Still, this atypical scenario masks a systemic dearth: Paternity leave is still largely a nonstarter in this country, a norm that carries myriad consequences. For one, lack of paternity leave creates—or at least exacerbates—parental imbalance. When I left my wife and 8-day-old son to return to work, I implicitly accepted starting fatherhood in a parenting deficit compared to my spouse—a hole from which, two years later, I’m still trying to climb.

And let’s be honest: I share some blame, too. I have sick days and vacation time in the bank. More importantly, I have agency and privilege—I have choices. I ultimately chose to go back to work as quickly as I did. It was an unequivocally poor decision, and I deeply regret it.

Of course, hindsight is 20/20. Back in that moment—the morning of my first day back to work—my feelings were a mucky mélange of guilt, worry, resentment… and I-didn’t-really-know-what. Unsettled. Weirded out. Unmotivated. Just… off. My foot didn’t want to release the parking brake and step on the gas pedal.

Obviously, the last week had been highly disorienting; on that early date, in that early hour, I’d have been hard-pressed to eloquently express my feelings at being a new dad, let alone my emotional confusion at going back to the office barely a week afterward.

But I have a conscious, and a subconscious. The former felt guilty because the latter knew that, on some level, what I was doing simply wasn’t right. I tried to shrug it off, to convince myself that these feelings reflected a healthy acknowledgment of my newfound responsibilities as a father rather than any shirking of those duties.

I tried to trick myself. But my pleas for self-leniency were sugar-coated lies. For weeks afterward, my soul was at home while my body sat behind a desk.

Two years later, I still haven’t fully forgiven myself for not being firmer with my job and more supportive of my wife and newborn son. Some things you simply don’t get to do over. I went back to work a week after my first child was born and—this is the real offense—I had the means to prevent it.

I wasn’t going to get severely reprimanded or fired for taking some extra time. My financial security or standing at work wouldn’t have suffered significantly. The most haunting thing about my nonexistent paternity leave is that I had the clout to do something about it and didn’t.

Instead, I played into an outdated notion of fatherhood that still permeates workplaces. My premature absence from home reinforced the stereotype of the mother as primary caretaker from the earliest stages of child-rearing and the father as a second-class parent.

It was negligence via antiquation—a legacy sin that ran countercurrent to societal progress. When I got into my car that morning, I was driving away from 2016 and toward 1956. I might as well have walked out the door wearing a top hat, smoking a pipe and wondering whether the Dodgers—the Brooklyn Dodgers—won last night.

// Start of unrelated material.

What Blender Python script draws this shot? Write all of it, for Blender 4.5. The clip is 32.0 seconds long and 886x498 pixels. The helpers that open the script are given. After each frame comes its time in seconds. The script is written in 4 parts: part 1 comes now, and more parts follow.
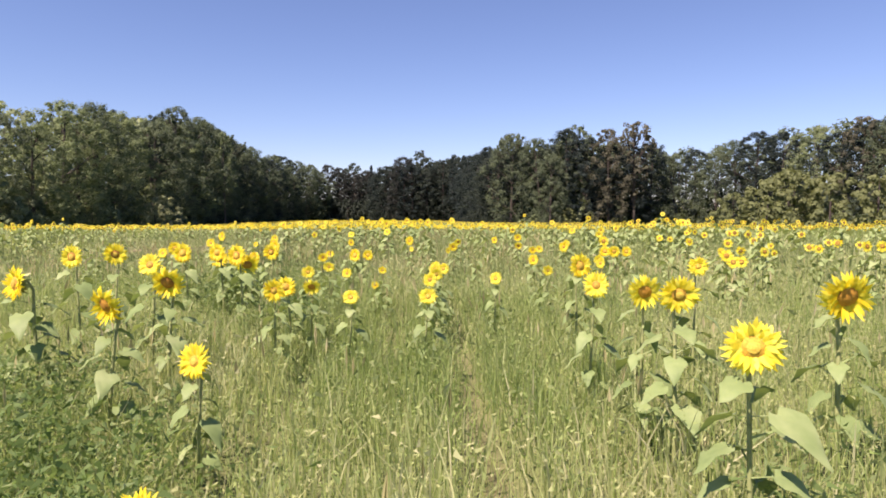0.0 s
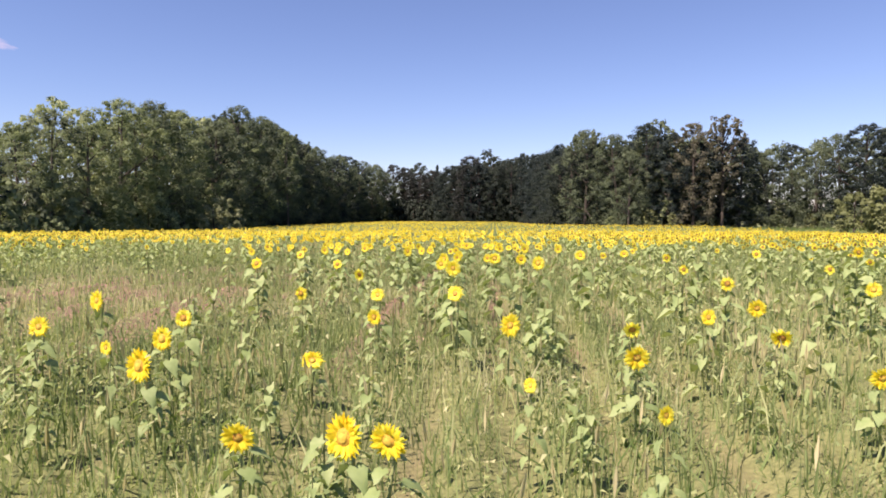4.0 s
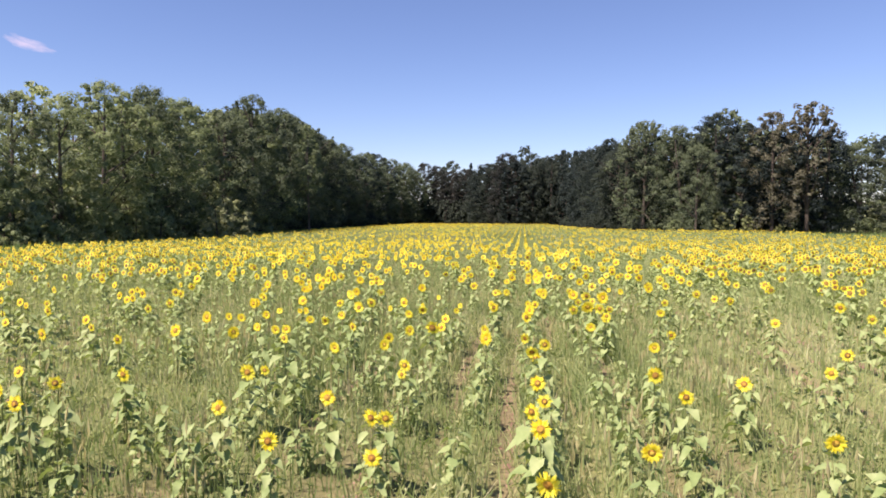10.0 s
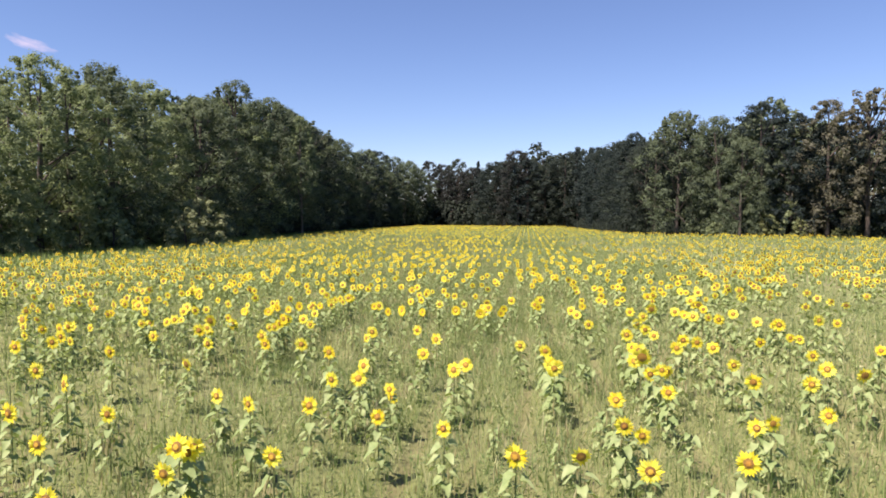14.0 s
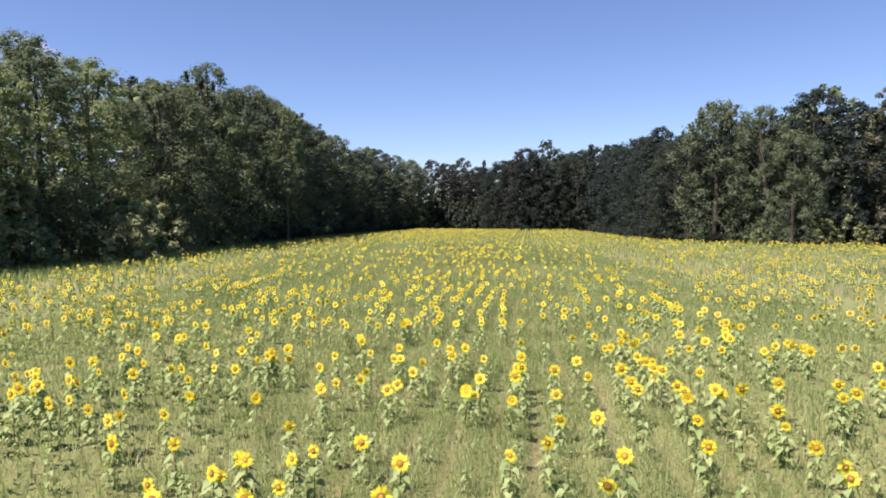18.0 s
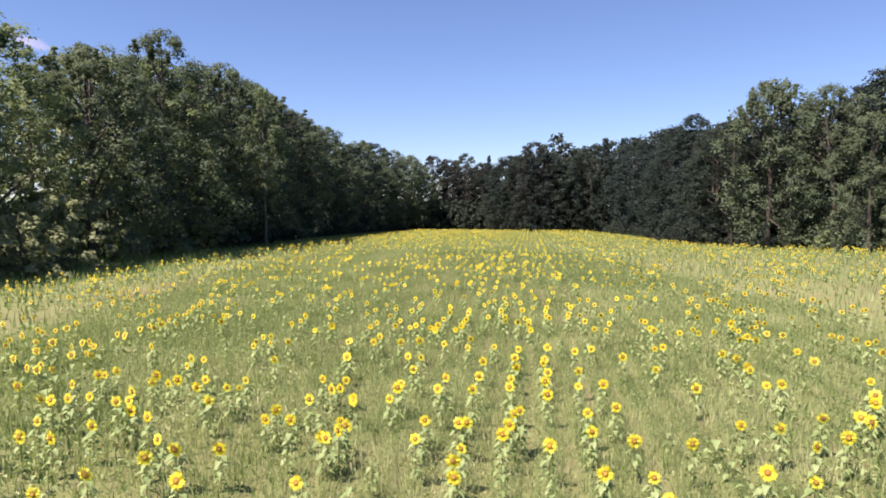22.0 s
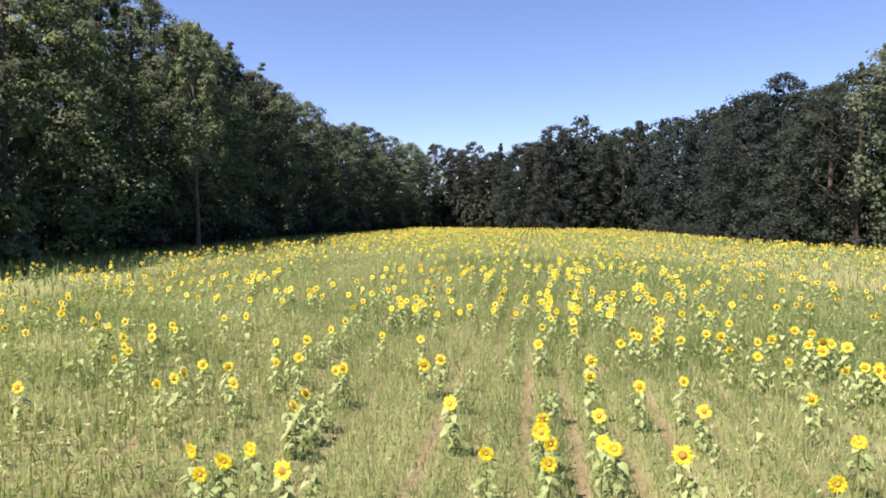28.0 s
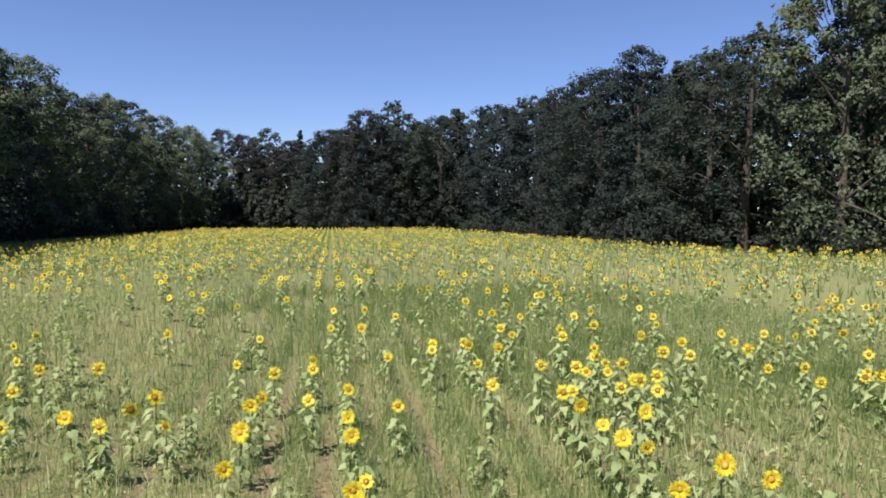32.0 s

I cannot change the past. I am left with the only tool I’ve ever wielded effectively: my pen. The best way for me to make amends for my mistakes is to dissuade fellow fathers from repeating them.

Real change on this issue will come from the middle—from regular guys like me, who aren’t rich but comfortable, and who have a certain level of job security. It’s up to us to bend the arc of history toward progress on paternity leave.

Let it be said that the goal here isn’t equality in all things. It’s reasonable to think that new moms should get more time off than new dads; that’s simply a matter of anatomy. But we can’t let perfection be the enemy of progress. The paternity leave status quo exhibits a Stone Aged stinginess in urgent need of reform.

We normalize paternity leave the same way all social progress is normalized: by pushing boundaries until they lay adjacent to our times, our new realities. My returning to work a week after my son was born was a cowardly act of sheepish surrender.

So please, dads, do as I say and not as I did. Take those extra days, weeks, even months. Trade emails for embraces for just a little longer and, in doing so pave a smoother path for new dads to come.